Friday, April 08, 2016

The Washington Post takes a shamefully slippery slide off the path to truth, dragging Democratic civility with it

Before this controversy gets drowned out by whatever the next controversy turns out to be, I need to say something cranky about Bernie Sanders’ attack on Hillary Clinton’s qualifications, which was prompted by a headline in the Washington Post.

Here’s the headline: “Clinton questions whether Sanders is qualified to be president.”

What’s that sound like to you? To me, it sounds as if Hillary, by “questioning” Sanders qualifications, is saying he isn’t qualified. If I do think somebody is qualified, I wouldn’t question their qualifications.

The misleading headline was exacerbated by the Washington Post's lede, which repeated and thus reinforced the false claim. It said, “Former secretary of state Hillary Clinton on Wednesday questioned whether her rival in the Democratic presidential primary, Sen. Bernie Sanders (Vt.) is qualified to be president.”

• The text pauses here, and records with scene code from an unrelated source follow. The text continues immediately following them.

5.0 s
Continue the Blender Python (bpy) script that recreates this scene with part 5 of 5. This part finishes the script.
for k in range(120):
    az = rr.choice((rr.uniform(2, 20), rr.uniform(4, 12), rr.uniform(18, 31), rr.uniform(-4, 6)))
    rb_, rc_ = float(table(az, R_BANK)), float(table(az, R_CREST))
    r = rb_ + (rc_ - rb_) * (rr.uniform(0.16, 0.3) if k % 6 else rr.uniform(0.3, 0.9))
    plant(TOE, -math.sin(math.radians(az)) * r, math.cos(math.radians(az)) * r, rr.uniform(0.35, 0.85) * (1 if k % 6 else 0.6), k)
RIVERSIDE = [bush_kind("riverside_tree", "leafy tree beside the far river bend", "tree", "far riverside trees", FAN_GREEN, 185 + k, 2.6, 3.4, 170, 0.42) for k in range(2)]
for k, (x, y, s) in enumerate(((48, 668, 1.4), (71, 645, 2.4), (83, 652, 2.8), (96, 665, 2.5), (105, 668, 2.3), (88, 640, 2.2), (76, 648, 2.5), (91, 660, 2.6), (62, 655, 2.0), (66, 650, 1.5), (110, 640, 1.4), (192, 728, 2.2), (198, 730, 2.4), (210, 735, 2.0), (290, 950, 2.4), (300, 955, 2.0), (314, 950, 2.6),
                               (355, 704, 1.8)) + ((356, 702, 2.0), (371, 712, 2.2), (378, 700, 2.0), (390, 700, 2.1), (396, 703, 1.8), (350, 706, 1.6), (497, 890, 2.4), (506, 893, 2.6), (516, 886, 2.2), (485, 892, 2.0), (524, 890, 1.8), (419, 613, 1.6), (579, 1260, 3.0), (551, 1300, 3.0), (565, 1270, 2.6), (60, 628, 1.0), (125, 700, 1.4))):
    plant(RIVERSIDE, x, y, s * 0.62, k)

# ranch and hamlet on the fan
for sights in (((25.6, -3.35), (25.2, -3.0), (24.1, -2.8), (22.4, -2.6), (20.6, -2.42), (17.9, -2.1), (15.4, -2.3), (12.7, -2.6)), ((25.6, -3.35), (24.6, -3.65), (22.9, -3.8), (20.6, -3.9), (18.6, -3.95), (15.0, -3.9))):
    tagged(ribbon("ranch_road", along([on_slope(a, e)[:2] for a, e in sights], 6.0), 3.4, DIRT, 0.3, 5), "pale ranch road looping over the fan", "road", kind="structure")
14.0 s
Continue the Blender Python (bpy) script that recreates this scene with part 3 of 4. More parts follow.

Not surprisingly, Sanders struck back against what appeared to be a deliberate kick to the groin. His counterattack left no room for doubt that if Hillary takes the low road, he can do so too. If you can bear a few seconds of intrusive advertising before the newsclip, here’s what Sanders said:



Now someone at the Post has gotten defensively self-righteous about what was, at the very least, a reporting mistake exacerbated by a sloppy editing oversight. I’m not saying the Post is deliberately misleading its readers. I’ll leave that conclusion, or its opposite, to you.

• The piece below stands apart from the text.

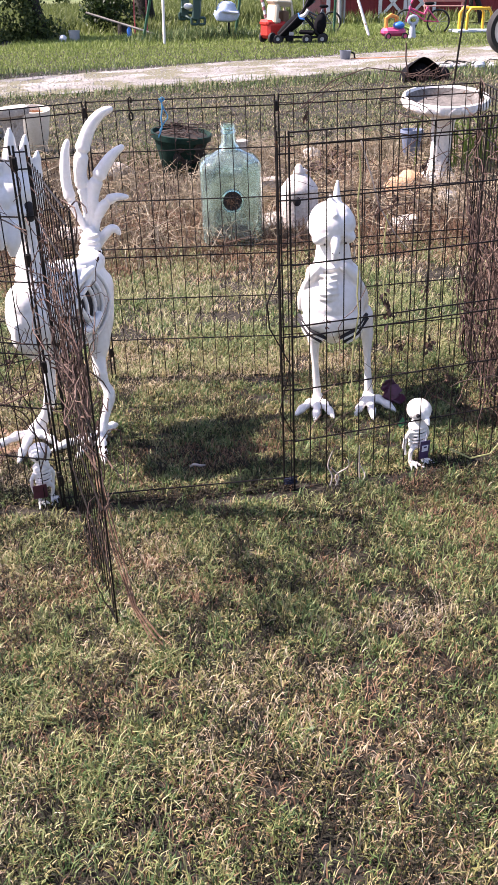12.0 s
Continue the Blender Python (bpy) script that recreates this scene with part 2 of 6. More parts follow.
# ---- ground ----
def ground_mesh():
    xs = sorted({round(v, 3) for v in [*np.linspace(-5, 5, 41), *(-5 - 1.3 ** np.arange(1, 24)), *(5 + 1.3 ** np.arange(1, 24))]})
    ys = sorted({round(v, 3) for v in [*np.linspace(-6, 26, 97), *(-6 - 1.4 ** np.arange(1, 16)), *(26 + 1.22 ** np.arange(3, 36))]})
    v = [(x, y, ground_z(x, y)) for y in ys for x in xs]
    w = len(xs)
    f = [(j * w + i, j * w + i + 1, (j + 1) * w + i + 1, (j + 1) * w + i) for j in range(len(ys) - 1) for i in range(w - 1)]
    me = bpy.data.meshes.new("ground")
    me.from_pydata(v, [], f)
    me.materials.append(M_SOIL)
    me.polygons.foreach_set("use_smooth", [True] * len(me.polygons))
    return me


tagged(new("ground", ground_mesh()), "mown lawn of mixed green and dry grass", "ground", kind="structure")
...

A new Washington Post headline announces, “Sanders’s incorrect claim that Clinton called him ‘not qualified’ for the Presidency.” 

Notice, it doesn't say the Post was incorrect. It says that Sanders was incorrect for believing the Post's false headline and story copy. And that's what gets my goat.

The basis for the Post's perfidious  self-absolution is a lengthy, tangled, argumentative attempt to parse its own copy, along with he-said she-said quotes and a self-pitying whine that writing and displaying an accurate news story is hard. Oh, boo hoo!

“Headline writing is an imperfect art,” the Post sniveled. “The editor often has to summarize the meaning of a complex and nuanced article in just a few words. Many Washington-based reporters have experienced the frustration of having an accurate article denied by an agency spokesman because of a headline that went a little far off the mark.”

In other words, to echo what Barbie Doll was once crucified for saying about math when you pulled the string in her back, newspaper editing is hard.

You can try, if you’re courageous enough and you’ve taken your Ritalin today, to read the Post's whole convoluted self-justification for having committed the political equivalent of throwing a lighted match into a can of gasoline here

Frankly, I’m not buying the Post’s unapologetic apologia.  The headline could simply have said something like, “Clinton criticizes Sanders for lack of preparation,” which is what the story was really about once you get past the lede.

But that wouldn’t have made a sensational, newspaper-selling  story.

So now we have mud flying back and forth between the Clinton and the Sanders camps. Less civility, but more raw meat for the Washington Post, sparked by the sloths or dissemblers (take your pick) who write and edit stories there. 

Sadly, the ultimate victims are the American public, including those of us who live far from the Post's circulation zone. We are interested in learning about differences in policy, not in hearing the slosh of mud. That interest has been demonstrated by, among other things, the slow fall from favor of Donald Trump, the mudpie champion of the world.
The entire Washington Post staff, starting at the top, needs to be sent to bed without its supper.

3 comments:

Yastreblyansky said...

No Ritalin and I did NOT want to read it, but I'm very glad you did. This is excellent.

Jeff Ryan said...

I, for one, love to read the mud. But it has to be actual, valid mud.

I was outraged by what Bernie said, only to discover he had been misled by WaPo. I do think he should have read the actual story (or had someone read it and give him the facts), but that is a far cry from believing he went off on a ridiculous tear. As a Clinton supporter, I posted an outraged rant on FB (read by, maybe, three people, but still), only to have to apologize a few hours later. Maybe I should have also done the sort of vetting Bernie failed to do, but then I'm not WaPo. I do, though, strive to be accurate when ranting, and I felt like an idiot.

I do believe Bernie should have gotten his facts straight, but I also realize that he, mistakenly, had a right to be pissed at Hillary, and therefore his words were to some extent justified. Most people know better than to take me seriously. But Bernie has a right to be taken seriously indeed, and he got screwed by this. He deserved better.

Patricia said...

The Washington Post, was very big at my house when I lived near D.C., that was in the days of The Watergate Scandal, great journalists, great writing. I did a little digging because I read an article about tax dodging and the writer stated plainly, The Post did not review the Panama Papers. There's sloppy journalism all over that paper and it's not just them. Anyway, Jeff Bezos bought the Post a few years ago. He owns Amazon and is well known for his dodgy dealings. That could be just one of the reasons for the lack of oversight. You have to be a serious critical thinker when reading anything, but especially any of the major news outlets. Good Work Crank!